Extracted information:

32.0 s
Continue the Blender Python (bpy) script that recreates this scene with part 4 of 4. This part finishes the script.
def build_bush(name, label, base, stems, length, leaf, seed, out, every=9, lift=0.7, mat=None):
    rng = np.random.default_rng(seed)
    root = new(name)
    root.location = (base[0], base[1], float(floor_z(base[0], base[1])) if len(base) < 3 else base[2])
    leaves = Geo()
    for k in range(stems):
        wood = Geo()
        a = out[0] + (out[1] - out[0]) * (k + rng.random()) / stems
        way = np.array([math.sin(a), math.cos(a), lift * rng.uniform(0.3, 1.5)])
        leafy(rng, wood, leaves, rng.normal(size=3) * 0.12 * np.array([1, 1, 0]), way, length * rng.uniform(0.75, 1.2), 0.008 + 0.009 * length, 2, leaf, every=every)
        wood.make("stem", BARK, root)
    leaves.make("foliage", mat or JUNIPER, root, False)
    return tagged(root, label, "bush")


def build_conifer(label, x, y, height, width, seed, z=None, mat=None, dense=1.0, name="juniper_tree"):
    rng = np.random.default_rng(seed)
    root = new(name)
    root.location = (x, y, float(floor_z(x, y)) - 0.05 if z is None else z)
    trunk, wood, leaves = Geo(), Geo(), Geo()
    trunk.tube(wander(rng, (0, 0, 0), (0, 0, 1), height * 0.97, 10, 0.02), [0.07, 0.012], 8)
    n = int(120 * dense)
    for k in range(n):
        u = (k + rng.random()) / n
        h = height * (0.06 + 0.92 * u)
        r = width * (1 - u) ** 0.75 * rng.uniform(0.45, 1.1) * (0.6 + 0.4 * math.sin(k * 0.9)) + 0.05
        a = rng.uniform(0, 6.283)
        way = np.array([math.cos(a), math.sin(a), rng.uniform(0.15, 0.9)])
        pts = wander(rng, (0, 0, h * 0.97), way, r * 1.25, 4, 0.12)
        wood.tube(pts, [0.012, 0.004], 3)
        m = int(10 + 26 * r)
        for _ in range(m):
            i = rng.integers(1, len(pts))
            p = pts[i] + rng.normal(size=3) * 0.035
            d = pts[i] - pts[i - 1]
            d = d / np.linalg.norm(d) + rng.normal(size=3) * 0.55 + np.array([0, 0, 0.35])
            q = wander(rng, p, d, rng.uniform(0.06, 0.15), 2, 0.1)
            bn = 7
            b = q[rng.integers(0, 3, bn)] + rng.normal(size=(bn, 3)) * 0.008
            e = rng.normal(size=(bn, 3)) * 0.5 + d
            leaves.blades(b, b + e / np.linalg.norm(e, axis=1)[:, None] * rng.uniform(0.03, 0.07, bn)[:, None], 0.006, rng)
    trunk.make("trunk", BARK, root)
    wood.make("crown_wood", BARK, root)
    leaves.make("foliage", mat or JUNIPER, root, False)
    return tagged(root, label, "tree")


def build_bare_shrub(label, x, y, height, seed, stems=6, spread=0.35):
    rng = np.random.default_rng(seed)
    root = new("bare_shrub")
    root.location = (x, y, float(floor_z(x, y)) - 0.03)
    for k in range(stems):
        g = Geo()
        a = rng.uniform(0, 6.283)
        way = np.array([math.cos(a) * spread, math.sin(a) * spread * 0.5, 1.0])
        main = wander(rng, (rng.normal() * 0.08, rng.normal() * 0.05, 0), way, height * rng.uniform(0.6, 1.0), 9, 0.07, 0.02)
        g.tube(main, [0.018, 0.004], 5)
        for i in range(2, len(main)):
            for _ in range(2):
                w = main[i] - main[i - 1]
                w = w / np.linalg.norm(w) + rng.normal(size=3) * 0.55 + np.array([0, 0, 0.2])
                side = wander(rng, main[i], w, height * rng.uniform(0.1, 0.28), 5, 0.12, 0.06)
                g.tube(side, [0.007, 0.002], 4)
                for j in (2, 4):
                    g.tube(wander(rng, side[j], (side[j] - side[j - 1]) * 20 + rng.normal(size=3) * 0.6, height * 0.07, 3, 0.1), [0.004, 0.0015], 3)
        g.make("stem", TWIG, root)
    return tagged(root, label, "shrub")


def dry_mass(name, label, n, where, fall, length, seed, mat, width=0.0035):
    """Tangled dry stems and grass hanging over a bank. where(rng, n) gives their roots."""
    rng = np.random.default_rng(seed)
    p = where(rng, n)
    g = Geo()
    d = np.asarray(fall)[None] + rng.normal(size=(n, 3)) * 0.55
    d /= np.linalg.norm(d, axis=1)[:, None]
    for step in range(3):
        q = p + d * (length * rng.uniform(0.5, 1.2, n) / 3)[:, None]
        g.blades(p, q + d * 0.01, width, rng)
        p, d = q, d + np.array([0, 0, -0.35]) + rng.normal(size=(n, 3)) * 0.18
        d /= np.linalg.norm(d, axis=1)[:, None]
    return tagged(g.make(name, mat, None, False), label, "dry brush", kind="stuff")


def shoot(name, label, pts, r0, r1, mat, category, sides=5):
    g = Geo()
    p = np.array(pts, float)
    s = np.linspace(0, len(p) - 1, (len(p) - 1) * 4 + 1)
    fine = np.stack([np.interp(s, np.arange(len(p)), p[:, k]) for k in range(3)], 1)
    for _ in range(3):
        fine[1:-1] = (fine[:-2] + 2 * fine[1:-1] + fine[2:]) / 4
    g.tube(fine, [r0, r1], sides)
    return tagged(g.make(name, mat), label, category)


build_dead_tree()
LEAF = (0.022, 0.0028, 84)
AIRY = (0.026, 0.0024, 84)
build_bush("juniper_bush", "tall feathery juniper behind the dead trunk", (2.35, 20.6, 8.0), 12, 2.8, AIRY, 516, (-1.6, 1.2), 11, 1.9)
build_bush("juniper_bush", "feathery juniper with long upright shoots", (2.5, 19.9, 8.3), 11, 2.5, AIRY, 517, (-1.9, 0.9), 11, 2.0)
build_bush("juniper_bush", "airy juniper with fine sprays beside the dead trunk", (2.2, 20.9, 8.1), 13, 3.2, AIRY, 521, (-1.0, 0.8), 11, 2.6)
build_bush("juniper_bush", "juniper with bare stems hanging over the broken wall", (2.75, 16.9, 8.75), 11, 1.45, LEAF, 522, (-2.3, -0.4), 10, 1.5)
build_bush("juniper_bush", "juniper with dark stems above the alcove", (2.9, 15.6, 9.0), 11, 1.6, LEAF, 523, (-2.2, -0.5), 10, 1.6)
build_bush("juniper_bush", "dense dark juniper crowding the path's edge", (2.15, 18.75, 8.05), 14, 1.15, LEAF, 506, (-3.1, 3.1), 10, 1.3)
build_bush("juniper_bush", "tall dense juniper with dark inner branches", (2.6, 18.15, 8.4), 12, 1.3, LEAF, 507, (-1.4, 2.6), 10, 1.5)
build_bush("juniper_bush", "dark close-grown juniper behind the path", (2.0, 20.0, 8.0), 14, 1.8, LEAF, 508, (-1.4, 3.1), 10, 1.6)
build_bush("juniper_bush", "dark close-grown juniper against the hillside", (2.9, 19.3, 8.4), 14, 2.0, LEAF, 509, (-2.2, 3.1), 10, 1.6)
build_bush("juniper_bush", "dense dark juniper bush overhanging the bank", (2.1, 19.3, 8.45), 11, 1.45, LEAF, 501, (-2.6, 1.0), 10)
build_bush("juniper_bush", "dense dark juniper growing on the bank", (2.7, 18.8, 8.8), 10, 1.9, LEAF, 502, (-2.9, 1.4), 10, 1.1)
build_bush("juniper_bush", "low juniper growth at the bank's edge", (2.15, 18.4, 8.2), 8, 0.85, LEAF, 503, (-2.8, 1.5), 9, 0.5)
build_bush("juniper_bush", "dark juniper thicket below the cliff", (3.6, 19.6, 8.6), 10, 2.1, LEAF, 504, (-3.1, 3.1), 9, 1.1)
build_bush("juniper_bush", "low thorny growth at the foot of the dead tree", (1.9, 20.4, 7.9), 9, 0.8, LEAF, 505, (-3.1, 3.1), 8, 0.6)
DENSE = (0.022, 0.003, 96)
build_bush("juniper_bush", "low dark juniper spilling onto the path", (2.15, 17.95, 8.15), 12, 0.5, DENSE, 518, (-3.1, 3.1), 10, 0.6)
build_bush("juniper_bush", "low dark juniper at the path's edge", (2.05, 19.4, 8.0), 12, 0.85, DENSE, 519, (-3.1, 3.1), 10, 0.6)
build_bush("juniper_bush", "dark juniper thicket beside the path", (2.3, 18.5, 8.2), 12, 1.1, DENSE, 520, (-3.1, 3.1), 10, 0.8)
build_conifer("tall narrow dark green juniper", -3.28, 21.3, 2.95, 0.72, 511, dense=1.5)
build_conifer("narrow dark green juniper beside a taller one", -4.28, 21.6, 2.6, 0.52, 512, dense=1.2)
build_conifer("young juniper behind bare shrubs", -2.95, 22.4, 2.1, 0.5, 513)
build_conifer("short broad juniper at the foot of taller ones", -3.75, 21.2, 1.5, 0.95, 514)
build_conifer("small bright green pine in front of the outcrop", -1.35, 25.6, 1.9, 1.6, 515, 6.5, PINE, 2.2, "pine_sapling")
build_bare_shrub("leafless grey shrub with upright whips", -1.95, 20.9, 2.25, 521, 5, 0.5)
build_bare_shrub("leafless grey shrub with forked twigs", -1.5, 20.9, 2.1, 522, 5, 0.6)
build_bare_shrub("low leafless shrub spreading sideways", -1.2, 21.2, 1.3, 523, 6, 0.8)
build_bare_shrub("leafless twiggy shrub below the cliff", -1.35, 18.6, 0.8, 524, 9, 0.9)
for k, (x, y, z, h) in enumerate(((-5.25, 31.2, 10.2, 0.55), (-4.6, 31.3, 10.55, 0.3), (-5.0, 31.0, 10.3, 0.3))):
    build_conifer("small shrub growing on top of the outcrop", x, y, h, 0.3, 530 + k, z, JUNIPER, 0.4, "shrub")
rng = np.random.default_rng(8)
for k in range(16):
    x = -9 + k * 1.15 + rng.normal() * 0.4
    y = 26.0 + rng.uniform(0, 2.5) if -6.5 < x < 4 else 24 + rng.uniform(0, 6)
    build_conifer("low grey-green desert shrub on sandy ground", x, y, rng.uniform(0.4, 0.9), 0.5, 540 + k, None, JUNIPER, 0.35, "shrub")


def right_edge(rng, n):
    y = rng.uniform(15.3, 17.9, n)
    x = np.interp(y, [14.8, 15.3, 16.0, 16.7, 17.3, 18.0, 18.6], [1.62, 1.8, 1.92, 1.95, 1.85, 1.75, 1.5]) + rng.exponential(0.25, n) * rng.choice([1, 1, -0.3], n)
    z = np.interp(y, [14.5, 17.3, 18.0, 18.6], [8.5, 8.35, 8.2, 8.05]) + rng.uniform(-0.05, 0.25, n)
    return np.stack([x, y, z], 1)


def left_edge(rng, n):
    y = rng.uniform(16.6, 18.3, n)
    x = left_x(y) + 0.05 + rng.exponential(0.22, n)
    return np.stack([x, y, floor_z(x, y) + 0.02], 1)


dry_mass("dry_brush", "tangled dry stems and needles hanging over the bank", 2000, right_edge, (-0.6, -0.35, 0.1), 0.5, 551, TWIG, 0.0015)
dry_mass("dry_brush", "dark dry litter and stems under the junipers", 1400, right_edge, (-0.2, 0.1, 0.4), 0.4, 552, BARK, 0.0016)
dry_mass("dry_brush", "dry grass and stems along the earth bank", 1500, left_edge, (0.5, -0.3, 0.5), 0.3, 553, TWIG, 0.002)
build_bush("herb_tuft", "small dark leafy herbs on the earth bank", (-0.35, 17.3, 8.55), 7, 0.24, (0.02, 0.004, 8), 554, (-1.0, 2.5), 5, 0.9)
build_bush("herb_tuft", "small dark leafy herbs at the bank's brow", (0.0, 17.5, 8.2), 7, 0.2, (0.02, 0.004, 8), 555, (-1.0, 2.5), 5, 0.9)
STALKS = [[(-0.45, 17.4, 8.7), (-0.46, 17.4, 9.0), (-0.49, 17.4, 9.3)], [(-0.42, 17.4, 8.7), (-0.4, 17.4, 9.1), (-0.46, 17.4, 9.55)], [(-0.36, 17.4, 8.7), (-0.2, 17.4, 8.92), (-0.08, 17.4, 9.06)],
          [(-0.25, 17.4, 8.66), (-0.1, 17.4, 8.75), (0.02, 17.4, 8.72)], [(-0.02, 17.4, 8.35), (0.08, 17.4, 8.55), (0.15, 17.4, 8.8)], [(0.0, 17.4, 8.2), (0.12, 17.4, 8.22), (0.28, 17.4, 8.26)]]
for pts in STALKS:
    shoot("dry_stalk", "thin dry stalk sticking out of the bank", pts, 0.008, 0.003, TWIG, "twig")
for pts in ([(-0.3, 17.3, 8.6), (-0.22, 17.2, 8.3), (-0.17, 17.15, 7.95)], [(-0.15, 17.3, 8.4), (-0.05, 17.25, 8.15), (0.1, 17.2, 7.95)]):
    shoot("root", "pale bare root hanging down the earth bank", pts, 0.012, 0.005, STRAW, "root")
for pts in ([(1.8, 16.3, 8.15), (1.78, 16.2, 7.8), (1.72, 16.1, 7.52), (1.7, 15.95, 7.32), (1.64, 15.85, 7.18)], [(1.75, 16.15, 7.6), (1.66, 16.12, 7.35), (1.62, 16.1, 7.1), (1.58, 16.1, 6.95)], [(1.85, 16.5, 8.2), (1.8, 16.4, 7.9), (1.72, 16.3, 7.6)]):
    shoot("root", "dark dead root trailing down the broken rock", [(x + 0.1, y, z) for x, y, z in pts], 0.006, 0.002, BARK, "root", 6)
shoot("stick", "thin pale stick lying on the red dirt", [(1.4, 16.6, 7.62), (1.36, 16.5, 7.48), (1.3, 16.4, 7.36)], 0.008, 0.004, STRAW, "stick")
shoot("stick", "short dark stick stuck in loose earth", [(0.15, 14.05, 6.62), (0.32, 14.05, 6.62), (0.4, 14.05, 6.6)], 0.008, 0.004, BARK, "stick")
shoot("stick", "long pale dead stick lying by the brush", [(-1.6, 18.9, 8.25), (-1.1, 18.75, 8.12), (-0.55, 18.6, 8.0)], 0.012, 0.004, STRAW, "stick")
* * *
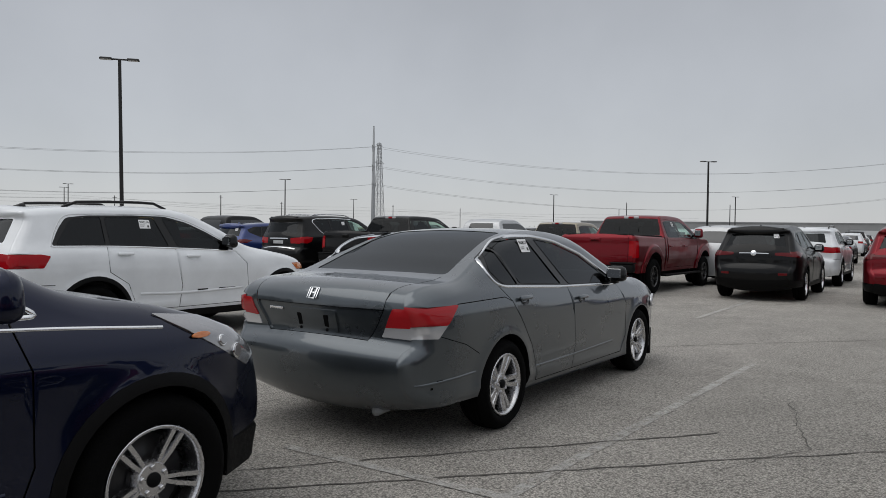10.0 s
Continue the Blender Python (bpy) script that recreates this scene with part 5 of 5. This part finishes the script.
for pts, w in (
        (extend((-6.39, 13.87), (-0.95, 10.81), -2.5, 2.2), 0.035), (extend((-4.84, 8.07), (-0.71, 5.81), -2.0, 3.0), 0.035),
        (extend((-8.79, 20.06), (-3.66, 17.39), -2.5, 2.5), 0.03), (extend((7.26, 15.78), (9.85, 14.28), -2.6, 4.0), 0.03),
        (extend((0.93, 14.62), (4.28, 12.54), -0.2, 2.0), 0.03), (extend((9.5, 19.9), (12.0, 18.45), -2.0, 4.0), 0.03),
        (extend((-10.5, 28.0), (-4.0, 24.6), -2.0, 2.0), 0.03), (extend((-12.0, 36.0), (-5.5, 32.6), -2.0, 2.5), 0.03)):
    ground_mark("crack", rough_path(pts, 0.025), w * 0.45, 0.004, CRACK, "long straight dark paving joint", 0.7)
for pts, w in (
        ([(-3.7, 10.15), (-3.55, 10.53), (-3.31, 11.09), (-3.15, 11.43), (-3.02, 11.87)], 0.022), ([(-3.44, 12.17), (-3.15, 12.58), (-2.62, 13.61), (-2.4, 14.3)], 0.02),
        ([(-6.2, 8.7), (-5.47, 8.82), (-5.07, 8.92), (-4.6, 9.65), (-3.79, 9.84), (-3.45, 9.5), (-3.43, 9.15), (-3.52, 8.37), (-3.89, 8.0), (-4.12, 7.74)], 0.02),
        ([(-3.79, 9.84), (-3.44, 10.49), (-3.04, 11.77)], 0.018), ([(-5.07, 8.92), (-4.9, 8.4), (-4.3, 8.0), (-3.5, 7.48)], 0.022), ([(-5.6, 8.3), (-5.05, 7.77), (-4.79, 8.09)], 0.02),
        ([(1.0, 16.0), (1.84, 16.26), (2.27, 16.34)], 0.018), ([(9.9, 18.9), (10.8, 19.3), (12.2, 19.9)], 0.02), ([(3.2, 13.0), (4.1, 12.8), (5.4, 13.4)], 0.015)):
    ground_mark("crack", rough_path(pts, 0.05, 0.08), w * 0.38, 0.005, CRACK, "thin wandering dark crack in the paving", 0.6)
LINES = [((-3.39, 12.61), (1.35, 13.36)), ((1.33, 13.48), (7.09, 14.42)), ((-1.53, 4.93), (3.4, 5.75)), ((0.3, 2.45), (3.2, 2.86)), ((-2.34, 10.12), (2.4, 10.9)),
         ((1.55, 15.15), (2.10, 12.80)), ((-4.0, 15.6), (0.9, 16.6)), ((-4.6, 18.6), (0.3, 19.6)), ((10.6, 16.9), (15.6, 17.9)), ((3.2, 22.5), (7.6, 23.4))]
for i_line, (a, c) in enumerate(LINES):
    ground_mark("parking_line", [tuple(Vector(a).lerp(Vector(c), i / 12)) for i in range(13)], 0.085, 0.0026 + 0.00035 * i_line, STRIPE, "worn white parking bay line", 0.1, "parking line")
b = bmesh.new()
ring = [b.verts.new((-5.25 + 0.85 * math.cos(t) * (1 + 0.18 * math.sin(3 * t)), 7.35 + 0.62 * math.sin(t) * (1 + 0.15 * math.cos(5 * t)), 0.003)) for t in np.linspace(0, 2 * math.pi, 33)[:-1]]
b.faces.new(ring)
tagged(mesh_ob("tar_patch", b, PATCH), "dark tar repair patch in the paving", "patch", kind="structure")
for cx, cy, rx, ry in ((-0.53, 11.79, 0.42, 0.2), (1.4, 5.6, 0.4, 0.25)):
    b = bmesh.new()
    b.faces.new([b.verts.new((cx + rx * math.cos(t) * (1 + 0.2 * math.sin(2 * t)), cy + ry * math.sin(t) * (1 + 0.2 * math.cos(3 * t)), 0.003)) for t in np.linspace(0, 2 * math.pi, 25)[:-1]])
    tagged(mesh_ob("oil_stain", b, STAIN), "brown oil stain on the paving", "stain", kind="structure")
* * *
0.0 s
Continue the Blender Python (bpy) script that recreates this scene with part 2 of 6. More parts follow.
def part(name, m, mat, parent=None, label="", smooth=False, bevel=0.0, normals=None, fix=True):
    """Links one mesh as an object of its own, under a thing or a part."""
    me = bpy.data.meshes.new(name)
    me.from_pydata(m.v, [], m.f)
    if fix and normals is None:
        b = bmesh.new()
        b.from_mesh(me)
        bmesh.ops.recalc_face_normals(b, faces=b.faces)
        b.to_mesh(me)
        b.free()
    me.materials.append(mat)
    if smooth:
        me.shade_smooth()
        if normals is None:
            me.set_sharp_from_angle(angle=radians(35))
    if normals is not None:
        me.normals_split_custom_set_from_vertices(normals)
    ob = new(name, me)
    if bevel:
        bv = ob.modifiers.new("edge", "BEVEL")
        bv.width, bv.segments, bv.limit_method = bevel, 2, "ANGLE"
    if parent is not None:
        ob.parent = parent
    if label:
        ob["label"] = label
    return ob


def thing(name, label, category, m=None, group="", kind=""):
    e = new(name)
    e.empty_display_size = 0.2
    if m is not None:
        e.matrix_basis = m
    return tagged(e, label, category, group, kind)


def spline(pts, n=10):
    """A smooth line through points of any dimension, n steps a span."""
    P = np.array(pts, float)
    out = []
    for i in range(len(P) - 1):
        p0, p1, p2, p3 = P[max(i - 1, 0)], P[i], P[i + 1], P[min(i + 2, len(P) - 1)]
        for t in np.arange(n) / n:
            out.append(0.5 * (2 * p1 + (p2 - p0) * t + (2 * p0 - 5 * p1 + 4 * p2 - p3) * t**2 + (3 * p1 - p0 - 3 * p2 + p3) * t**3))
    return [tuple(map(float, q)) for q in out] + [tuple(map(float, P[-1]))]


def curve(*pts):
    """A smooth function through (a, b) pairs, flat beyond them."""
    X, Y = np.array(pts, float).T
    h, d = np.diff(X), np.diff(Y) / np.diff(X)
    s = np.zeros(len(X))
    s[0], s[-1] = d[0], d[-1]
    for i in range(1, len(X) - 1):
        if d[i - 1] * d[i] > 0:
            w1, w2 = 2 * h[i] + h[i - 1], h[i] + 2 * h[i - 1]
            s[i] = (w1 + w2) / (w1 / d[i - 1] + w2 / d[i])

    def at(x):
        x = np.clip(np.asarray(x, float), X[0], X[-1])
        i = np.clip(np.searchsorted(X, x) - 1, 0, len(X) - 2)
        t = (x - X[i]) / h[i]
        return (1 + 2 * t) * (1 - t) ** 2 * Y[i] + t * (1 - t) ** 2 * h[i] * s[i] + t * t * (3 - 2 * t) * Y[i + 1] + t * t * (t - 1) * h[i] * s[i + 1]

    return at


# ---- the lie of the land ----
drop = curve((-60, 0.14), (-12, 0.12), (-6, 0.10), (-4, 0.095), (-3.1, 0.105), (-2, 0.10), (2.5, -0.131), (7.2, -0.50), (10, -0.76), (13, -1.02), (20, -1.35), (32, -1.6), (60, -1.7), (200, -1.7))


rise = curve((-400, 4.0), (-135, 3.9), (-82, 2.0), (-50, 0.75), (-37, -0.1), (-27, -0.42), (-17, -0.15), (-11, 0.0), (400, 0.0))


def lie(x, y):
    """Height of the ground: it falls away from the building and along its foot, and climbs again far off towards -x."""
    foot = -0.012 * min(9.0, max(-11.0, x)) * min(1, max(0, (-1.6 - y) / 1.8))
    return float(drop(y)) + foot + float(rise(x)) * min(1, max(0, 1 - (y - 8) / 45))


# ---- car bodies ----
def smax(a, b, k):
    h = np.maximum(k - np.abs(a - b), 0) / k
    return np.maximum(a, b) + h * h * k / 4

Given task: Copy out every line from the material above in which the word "scene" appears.

Output for this exercise:
Continue the Blender Python (bpy) script that recreates this scene with part 4 of 4. This part finishes the script.
Continue the Blender Python (bpy) script that recreates this scene with part 5 of 5. This part finishes the script.
Continue the Blender Python (bpy) script that recreates this scene with part 2 of 6. More parts follow.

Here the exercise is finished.